--- START ---
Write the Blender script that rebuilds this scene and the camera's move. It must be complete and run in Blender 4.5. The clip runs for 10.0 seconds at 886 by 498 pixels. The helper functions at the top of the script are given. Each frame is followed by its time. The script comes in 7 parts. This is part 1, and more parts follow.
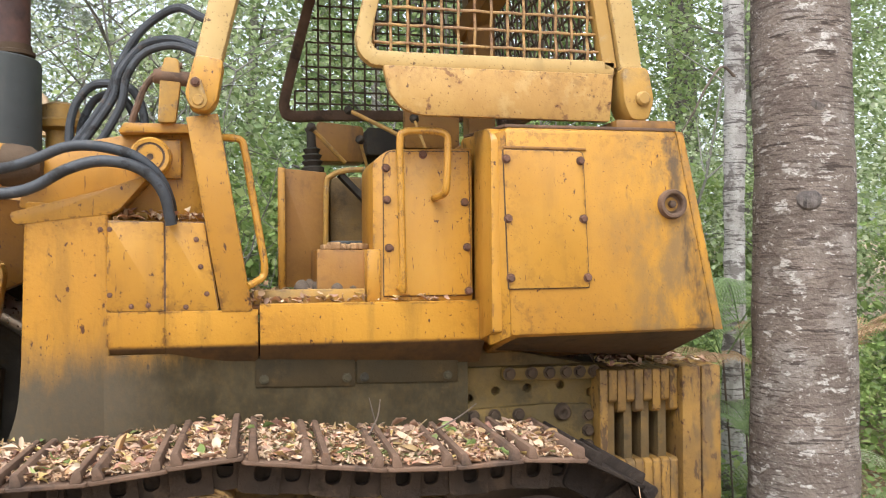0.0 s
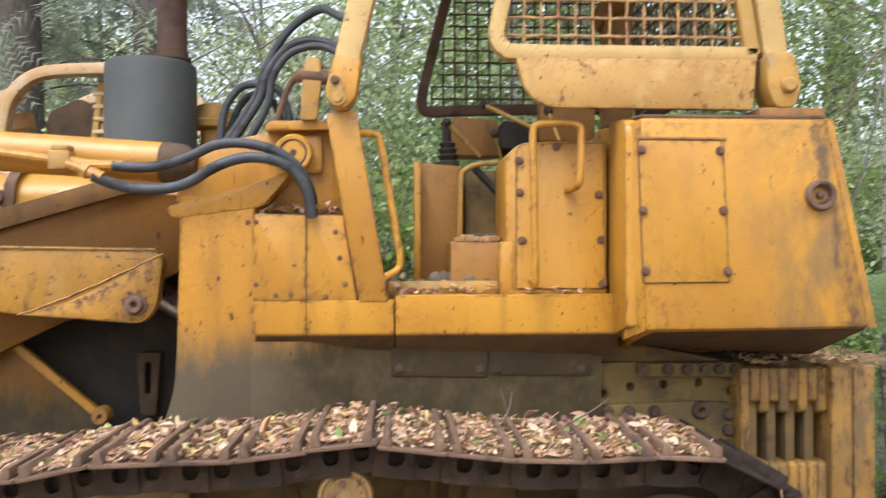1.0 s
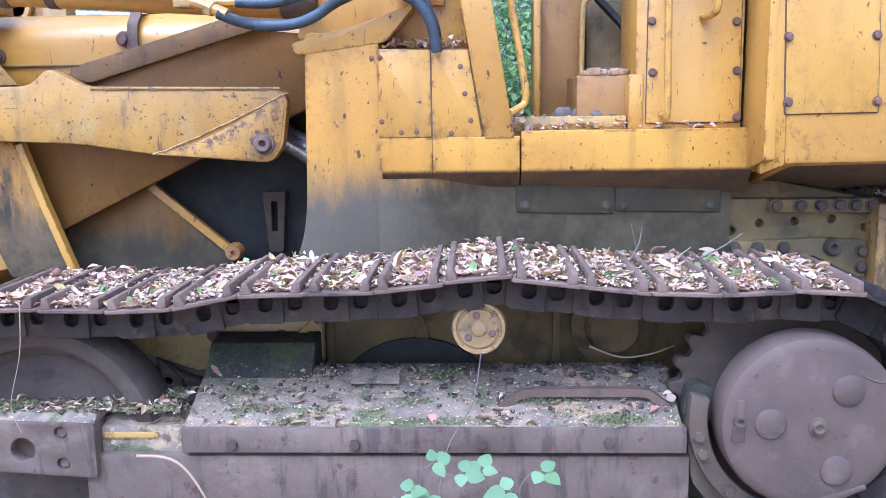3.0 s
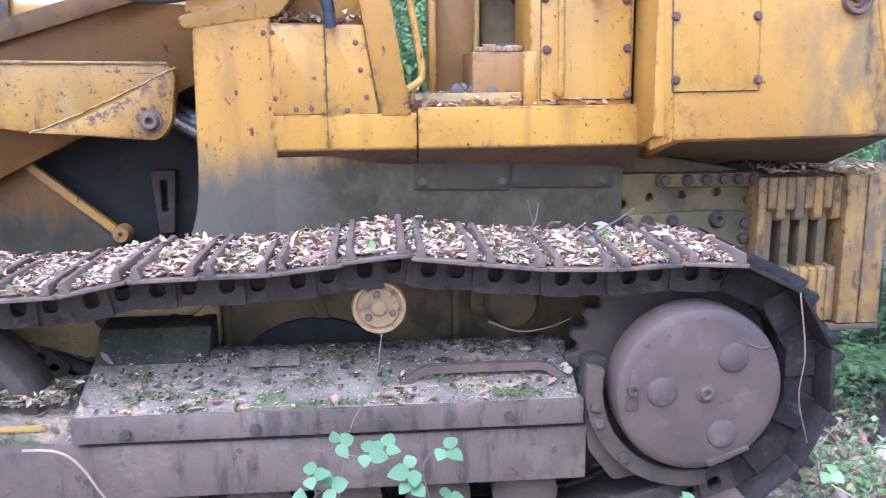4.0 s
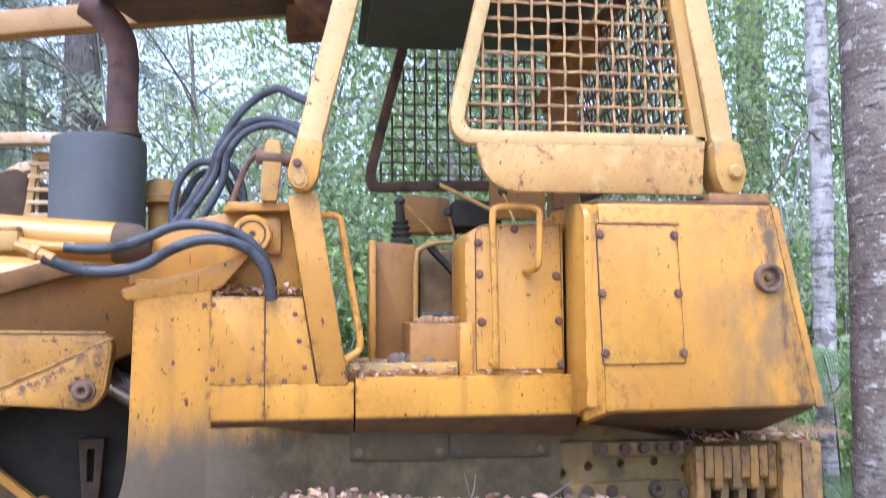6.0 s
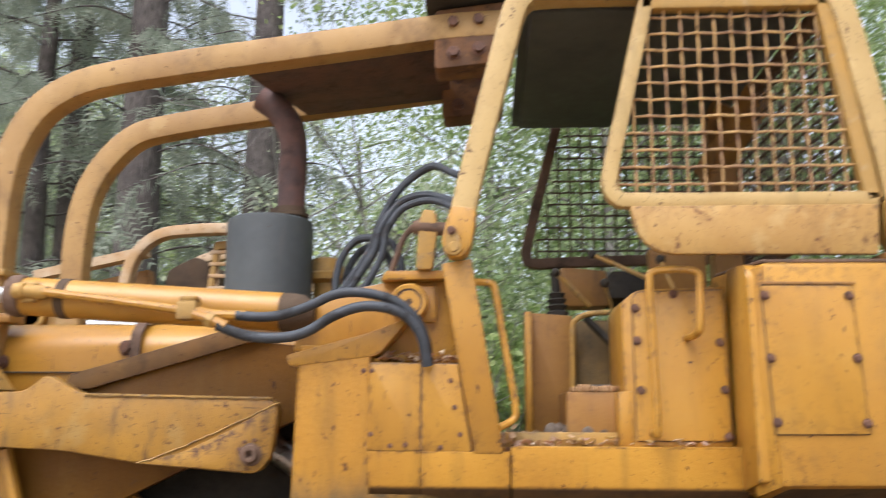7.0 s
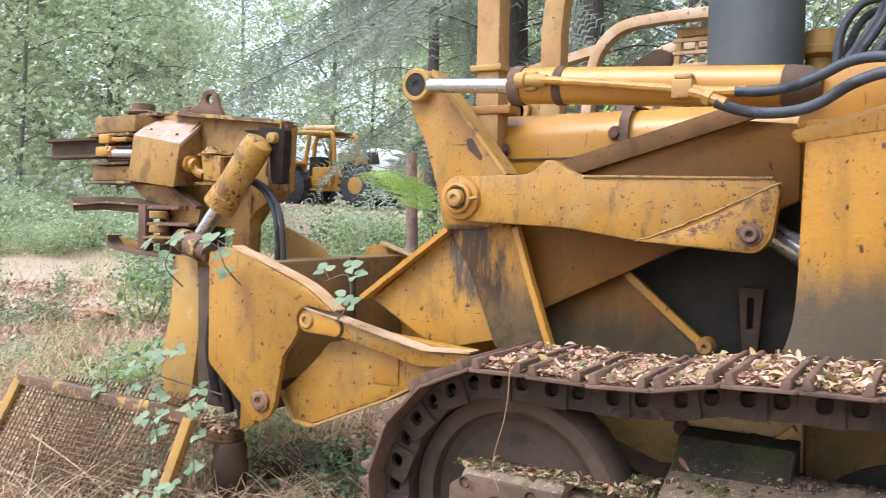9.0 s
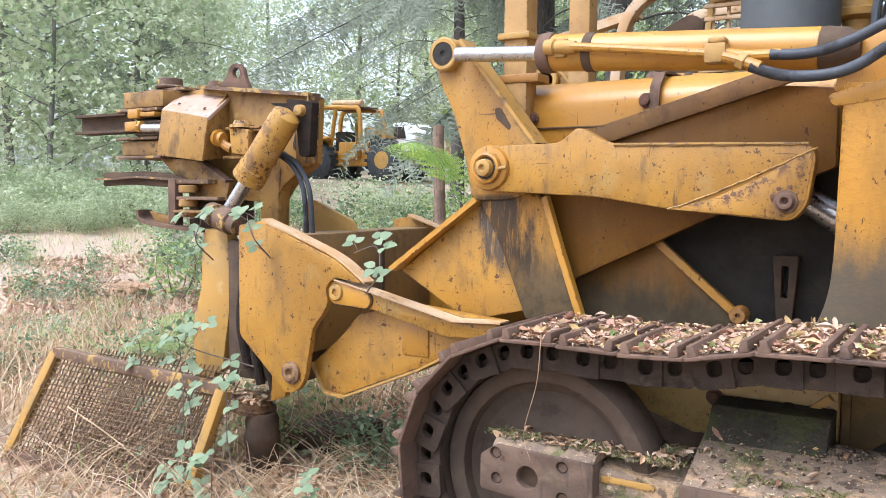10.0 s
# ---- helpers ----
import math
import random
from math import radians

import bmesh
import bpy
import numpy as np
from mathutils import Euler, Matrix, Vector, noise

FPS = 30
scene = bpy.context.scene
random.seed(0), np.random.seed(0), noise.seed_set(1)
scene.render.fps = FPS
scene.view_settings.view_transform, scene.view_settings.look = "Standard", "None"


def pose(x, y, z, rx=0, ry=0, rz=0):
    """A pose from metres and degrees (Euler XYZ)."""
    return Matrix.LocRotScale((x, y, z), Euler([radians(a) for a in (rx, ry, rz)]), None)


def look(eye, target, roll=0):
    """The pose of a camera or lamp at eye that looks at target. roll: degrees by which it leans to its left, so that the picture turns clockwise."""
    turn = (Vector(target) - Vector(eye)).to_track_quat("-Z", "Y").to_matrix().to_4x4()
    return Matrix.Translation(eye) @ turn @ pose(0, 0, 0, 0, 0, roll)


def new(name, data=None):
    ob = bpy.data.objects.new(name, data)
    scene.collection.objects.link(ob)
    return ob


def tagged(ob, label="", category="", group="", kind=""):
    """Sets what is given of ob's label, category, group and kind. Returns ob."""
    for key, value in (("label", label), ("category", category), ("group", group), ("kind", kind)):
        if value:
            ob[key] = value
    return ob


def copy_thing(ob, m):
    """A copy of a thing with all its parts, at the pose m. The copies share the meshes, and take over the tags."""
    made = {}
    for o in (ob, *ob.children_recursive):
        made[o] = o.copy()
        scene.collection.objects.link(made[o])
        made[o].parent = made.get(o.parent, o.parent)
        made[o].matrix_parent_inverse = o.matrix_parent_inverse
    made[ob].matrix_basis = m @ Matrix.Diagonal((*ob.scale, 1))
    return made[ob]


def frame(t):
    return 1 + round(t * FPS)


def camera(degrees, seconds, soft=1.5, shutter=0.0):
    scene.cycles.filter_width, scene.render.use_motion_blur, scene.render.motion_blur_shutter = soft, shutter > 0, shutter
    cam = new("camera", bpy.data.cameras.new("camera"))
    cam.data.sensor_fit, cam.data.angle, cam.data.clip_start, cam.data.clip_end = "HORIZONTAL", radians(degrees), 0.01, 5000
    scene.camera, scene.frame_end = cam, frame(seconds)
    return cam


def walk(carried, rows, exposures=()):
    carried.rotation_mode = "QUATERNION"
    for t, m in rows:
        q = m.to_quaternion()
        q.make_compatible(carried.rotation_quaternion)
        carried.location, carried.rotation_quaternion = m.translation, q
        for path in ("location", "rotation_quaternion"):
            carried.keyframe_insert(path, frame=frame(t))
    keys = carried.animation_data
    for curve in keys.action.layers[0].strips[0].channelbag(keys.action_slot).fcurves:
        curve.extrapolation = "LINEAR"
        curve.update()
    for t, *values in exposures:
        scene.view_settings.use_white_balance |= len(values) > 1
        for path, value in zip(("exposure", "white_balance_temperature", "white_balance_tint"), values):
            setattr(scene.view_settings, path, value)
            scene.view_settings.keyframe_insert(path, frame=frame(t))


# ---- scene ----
--- END ---
PROBLEM. The required output is the exact sequence of lines from the one containing "carried.keyframe_insert(path, frame=frame(t))" through the end of the listing, both endpoints included.

RESULT OF THE TASK.
            carried.keyframe_insert(path, frame=frame(t))
    keys = carried.animation_data
    for curve in keys.action.layers[0].strips[0].channelbag(keys.action_slot).fcurves:
        curve.extrapolation = "LINEAR"
        curve.update()
    for t, *values in exposures:
        scene.view_settings.use_white_balance |= len(values) > 1
        for path, value in zip(("exposure", "white_balance_temperature", "white_balance_tint"), values):
            setattr(scene.view_settings, path, value)
            scene.view_settings.keyframe_insert(path, frame=frame(t))


# ---- scene ----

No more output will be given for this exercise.